**What needs to be done**. Please repeat, exactly and with nothing added, the lines running from the line that contains "5. More parts follow." to the line that contains "snowy log in", both lines included.

**Data listing**.
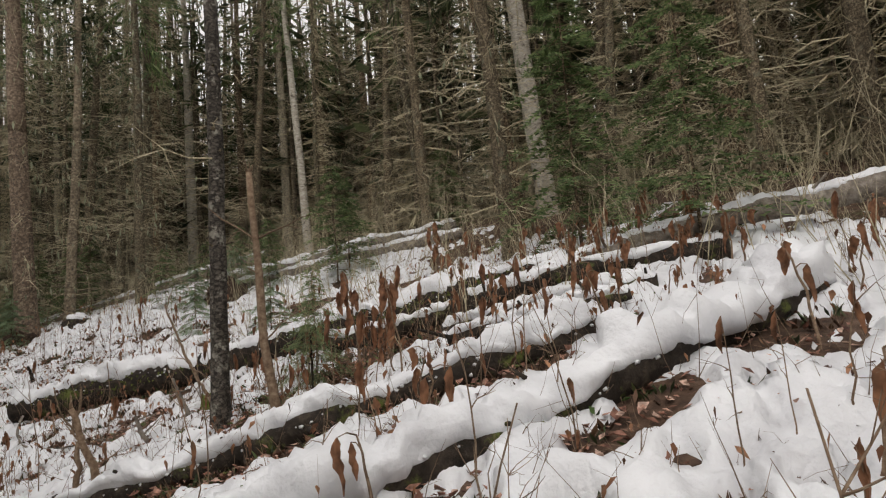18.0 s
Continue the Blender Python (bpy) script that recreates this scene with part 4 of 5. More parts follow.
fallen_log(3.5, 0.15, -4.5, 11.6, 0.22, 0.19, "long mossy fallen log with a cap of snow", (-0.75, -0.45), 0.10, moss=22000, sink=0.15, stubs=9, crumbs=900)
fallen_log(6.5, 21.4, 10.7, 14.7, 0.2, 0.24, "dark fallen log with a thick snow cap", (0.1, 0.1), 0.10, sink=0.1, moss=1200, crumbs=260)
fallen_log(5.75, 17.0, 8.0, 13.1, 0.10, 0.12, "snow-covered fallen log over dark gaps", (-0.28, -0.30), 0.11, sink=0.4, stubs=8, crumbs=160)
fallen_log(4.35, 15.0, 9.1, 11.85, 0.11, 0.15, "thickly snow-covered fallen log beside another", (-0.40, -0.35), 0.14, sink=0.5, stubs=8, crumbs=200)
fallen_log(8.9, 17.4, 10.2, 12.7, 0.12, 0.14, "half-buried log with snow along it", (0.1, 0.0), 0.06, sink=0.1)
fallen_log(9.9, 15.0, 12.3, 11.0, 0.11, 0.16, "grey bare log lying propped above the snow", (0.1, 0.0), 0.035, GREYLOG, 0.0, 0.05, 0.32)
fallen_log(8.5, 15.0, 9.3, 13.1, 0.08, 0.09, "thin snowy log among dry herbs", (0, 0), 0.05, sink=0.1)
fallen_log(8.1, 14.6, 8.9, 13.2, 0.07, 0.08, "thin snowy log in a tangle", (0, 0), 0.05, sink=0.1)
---
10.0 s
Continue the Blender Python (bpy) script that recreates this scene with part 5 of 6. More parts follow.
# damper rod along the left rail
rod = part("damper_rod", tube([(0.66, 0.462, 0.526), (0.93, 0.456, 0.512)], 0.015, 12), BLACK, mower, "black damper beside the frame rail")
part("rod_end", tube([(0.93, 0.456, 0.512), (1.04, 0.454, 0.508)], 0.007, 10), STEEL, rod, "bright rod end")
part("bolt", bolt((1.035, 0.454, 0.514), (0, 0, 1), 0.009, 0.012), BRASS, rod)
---
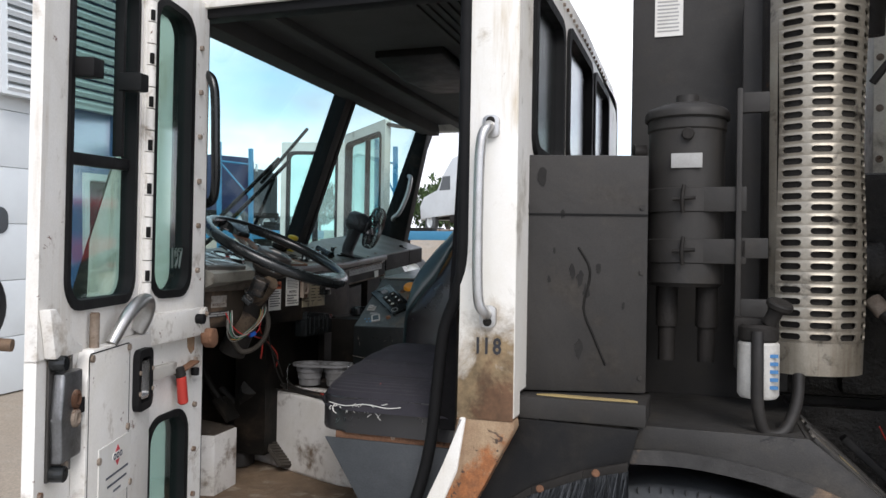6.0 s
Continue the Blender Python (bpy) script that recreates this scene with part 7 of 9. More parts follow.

**Response to the exercise**.
Continue the Blender Python (bpy) script that recreates this scene with part 4 of 5. More parts follow.
fallen_log(3.5, 0.15, -4.5, 11.6, 0.22, 0.19, "long mossy fallen log with a cap of snow", (-0.75, -0.45), 0.10, moss=22000, sink=0.15, stubs=9, crumbs=900)
fallen_log(6.5, 21.4, 10.7, 14.7, 0.2, 0.24, "dark fallen log with a thick snow cap", (0.1, 0.1), 0.10, sink=0.1, moss=1200, crumbs=260)
fallen_log(5.75, 17.0, 8.0, 13.1, 0.10, 0.12, "snow-covered fallen log over dark gaps", (-0.28, -0.30), 0.11, sink=0.4, stubs=8, crumbs=160)
fallen_log(4.35, 15.0, 9.1, 11.85, 0.11, 0.15, "thickly snow-covered fallen log beside another", (-0.40, -0.35), 0.14, sink=0.5, stubs=8, crumbs=200)
fallen_log(8.9, 17.4, 10.2, 12.7, 0.12, 0.14, "half-buried log with snow along it", (0.1, 0.0), 0.06, sink=0.1)
fallen_log(9.9, 15.0, 12.3, 11.0, 0.11, 0.16, "grey bare log lying propped above the snow", (0.1, 0.0), 0.035, GREYLOG, 0.0, 0.05, 0.32)
fallen_log(8.5, 15.0, 9.3, 13.1, 0.08, 0.09, "thin snowy log among dry herbs", (0, 0), 0.05, sink=0.1)
fallen_log(8.1, 14.6, 8.9, 13.2, 0.07, 0.08, "thin snowy log in a tangle", (0, 0), 0.05, sink=0.1)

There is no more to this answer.